# RAW DATA:
◆ ◆ ◆

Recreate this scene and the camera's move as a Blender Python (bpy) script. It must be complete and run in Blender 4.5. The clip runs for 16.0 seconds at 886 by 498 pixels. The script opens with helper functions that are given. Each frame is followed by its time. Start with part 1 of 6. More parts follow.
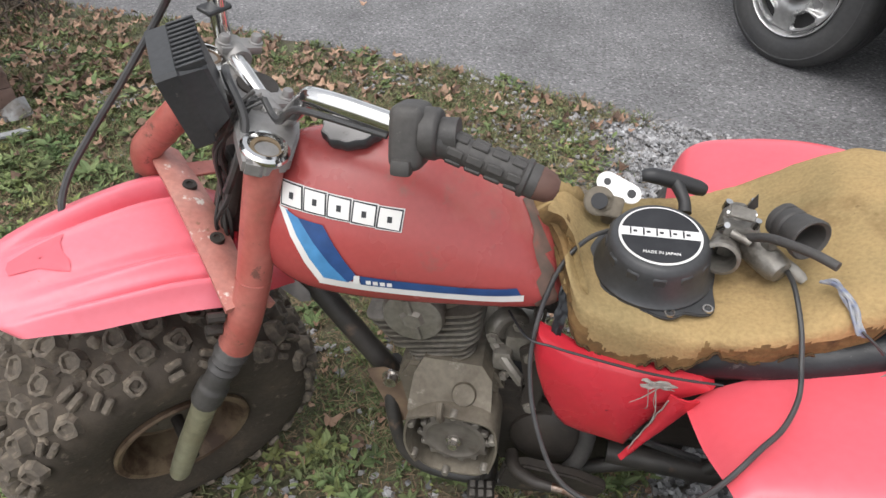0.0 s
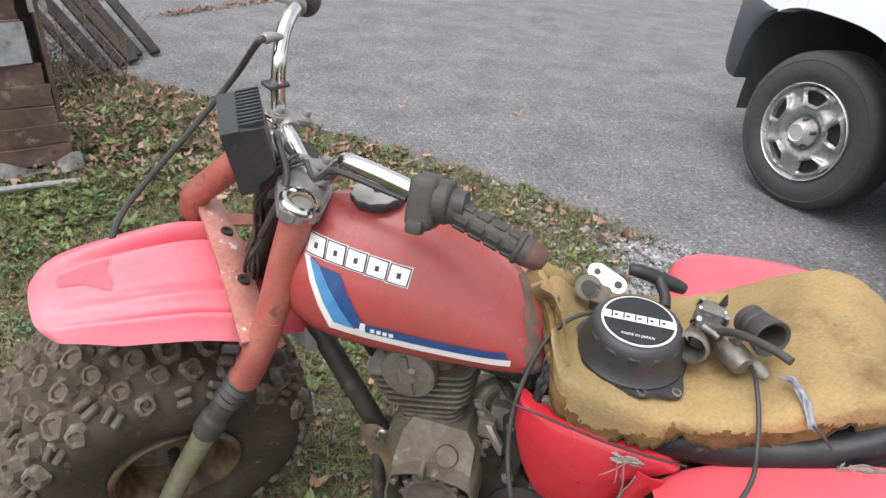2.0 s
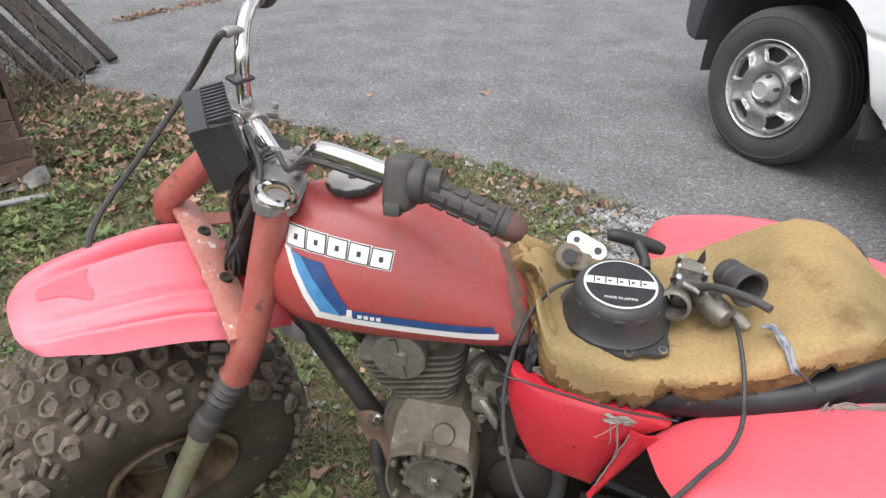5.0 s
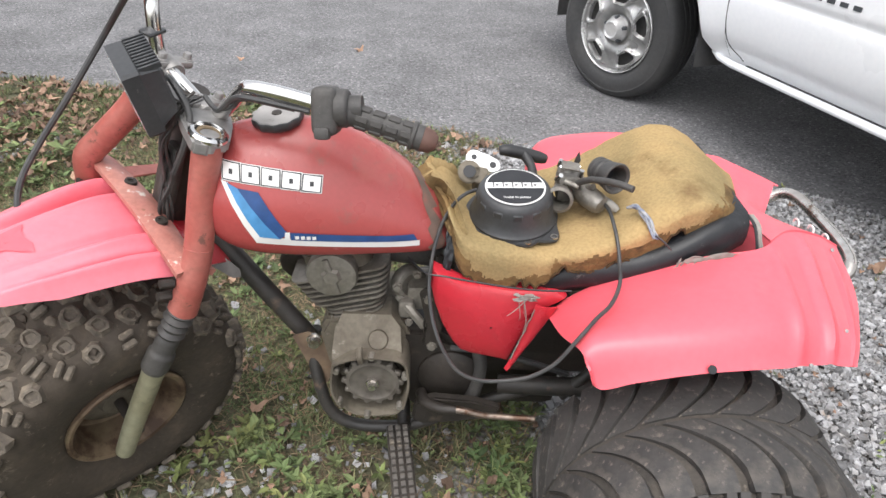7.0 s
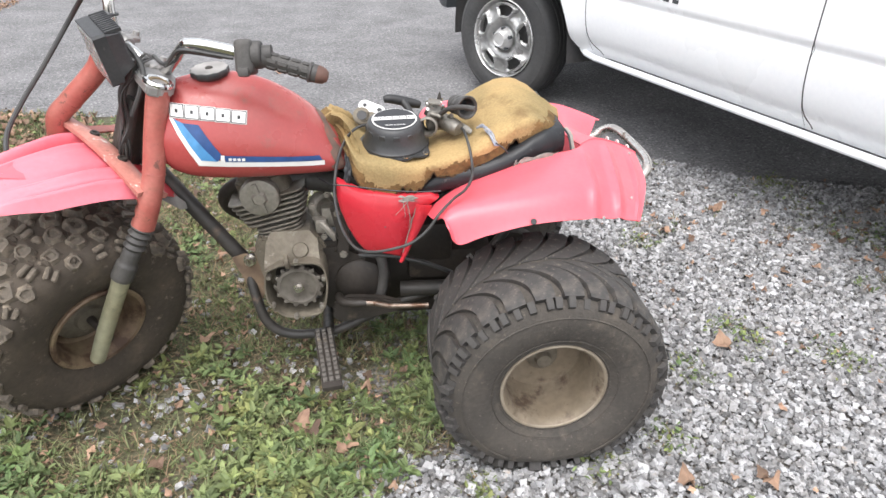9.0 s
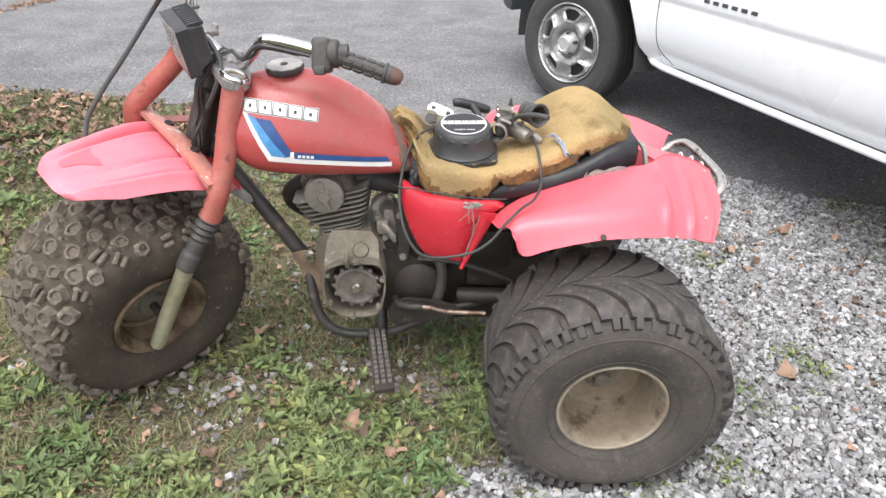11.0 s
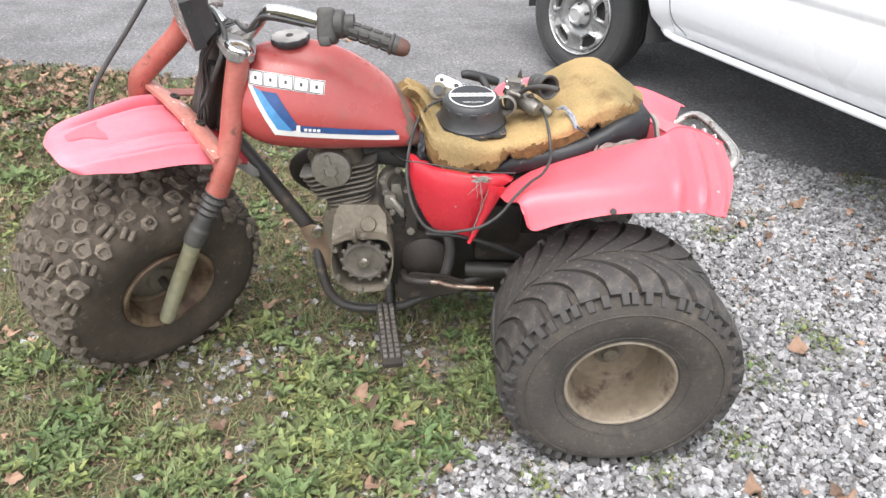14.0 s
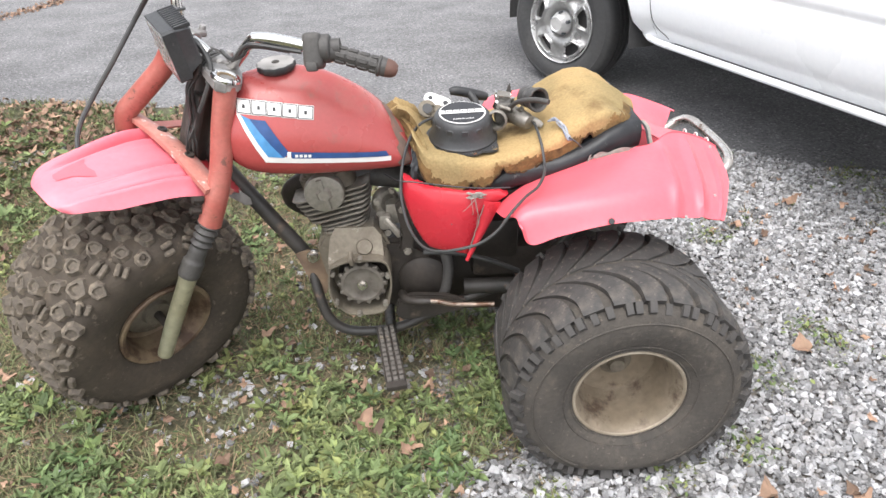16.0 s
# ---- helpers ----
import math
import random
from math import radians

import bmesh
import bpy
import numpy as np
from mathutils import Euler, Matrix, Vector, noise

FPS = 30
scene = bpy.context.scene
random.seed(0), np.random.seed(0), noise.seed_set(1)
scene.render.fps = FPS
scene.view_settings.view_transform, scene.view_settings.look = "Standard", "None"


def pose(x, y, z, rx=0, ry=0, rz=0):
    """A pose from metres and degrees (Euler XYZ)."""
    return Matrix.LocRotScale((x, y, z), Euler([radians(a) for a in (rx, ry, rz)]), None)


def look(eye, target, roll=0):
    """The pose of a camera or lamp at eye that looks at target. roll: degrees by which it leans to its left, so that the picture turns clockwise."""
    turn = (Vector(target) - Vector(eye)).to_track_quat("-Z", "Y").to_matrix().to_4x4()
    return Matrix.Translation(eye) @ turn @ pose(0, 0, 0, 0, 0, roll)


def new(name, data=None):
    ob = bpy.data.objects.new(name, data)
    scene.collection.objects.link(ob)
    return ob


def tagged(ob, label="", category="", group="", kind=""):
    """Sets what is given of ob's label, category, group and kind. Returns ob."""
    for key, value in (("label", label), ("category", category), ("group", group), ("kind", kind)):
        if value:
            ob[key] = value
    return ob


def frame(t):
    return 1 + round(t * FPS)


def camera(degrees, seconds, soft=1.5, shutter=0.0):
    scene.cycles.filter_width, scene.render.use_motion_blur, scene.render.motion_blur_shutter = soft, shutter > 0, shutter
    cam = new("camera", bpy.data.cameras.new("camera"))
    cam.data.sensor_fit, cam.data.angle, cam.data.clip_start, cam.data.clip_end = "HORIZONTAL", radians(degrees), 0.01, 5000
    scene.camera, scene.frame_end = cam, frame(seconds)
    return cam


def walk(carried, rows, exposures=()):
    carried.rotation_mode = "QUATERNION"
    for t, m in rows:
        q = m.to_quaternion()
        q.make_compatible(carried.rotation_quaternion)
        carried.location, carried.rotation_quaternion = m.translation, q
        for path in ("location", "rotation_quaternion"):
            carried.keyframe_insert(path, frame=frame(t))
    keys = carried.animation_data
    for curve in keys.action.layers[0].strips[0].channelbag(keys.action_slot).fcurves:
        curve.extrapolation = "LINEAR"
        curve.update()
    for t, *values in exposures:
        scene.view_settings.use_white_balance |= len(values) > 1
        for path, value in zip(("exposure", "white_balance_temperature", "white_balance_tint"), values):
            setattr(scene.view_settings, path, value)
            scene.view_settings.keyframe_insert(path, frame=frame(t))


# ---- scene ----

◆ ◆ ◆

# YOUR INSTRUCTIONS:
Quote the material word for word, dropping any images it holds.

# OUTPUT FOR THIS TASK:
Recreate this scene and the camera's move as a Blender Python (bpy) script. It must be complete and run in Blender 4.5. The clip runs for 16.0 seconds at 886 by 498 pixels. The script opens with helper functions that are given. Each frame is followed by its time. Start with part 1 of 6. More parts follow.
0.0 s
2.0 s
5.0 s
7.0 s
9.0 s
11.0 s
14.0 s
16.0 s
# ---- helpers ----
import math
import random
from math import radians

import bmesh
import bpy
import numpy as np
from mathutils import Euler, Matrix, Vector, noise

FPS = 30
scene = bpy.context.scene
random.seed(0), np.random.seed(0), noise.seed_set(1)
scene.render.fps = FPS
scene.view_settings.view_transform, scene.view_settings.look = "Standard", "None"


def pose(x, y, z, rx=0, ry=0, rz=0):
    """A pose from metres and degrees (Euler XYZ)."""
    return Matrix.LocRotScale((x, y, z), Euler([radians(a) for a in (rx, ry, rz)]), None)


def look(eye, target, roll=0):
    """The pose of a camera or lamp at eye that looks at target. roll: degrees by which it leans to its left, so that the picture turns clockwise."""
    turn = (Vector(target) - Vector(eye)).to_track_quat("-Z", "Y").to_matrix().to_4x4()
    return Matrix.Translation(eye) @ turn @ pose(0, 0, 0, 0, 0, roll)


def new(name, data=None):
    ob = bpy.data.objects.new(name, data)
    scene.collection.objects.link(ob)
    return ob


def tagged(ob, label="", category="", group="", kind=""):
    """Sets what is given of ob's label, category, group and kind. Returns ob."""
    for key, value in (("label", label), ("category", category), ("group", group), ("kind", kind)):
        if value:
            ob[key] = value
    return ob


def frame(t):
    return 1 + round(t * FPS)


def camera(degrees, seconds, soft=1.5, shutter=0.0):
    scene.cycles.filter_width, scene.render.use_motion_blur, scene.render.motion_blur_shutter = soft, shutter > 0, shutter
    cam = new("camera", bpy.data.cameras.new("camera"))
    cam.data.sensor_fit, cam.data.angle, cam.data.clip_start, cam.data.clip_end = "HORIZONTAL", radians(degrees), 0.01, 5000
    scene.camera, scene.frame_end = cam, frame(seconds)
    return cam


def walk(carried, rows, exposures=()):
    carried.rotation_mode = "QUATERNION"
    for t, m in rows:
        q = m.to_quaternion()
        q.make_compatible(carried.rotation_quaternion)
        carried.location, carried.rotation_quaternion = m.translation, q
        for path in ("location", "rotation_quaternion"):
            carried.keyframe_insert(path, frame=frame(t))
    keys = carried.animation_data
    for curve in keys.action.layers[0].strips[0].channelbag(keys.action_slot).fcurves:
        curve.extrapolation = "LINEAR"
        curve.update()
    for t, *values in exposures:
        scene.view_settings.use_white_balance |= len(values) > 1
        for path, value in zip(("exposure", "white_balance_temperature", "white_balance_tint"), values):
            setattr(scene.view_settings, path, value)
            scene.view_settings.keyframe_insert(path, frame=frame(t))


# ---- scene ----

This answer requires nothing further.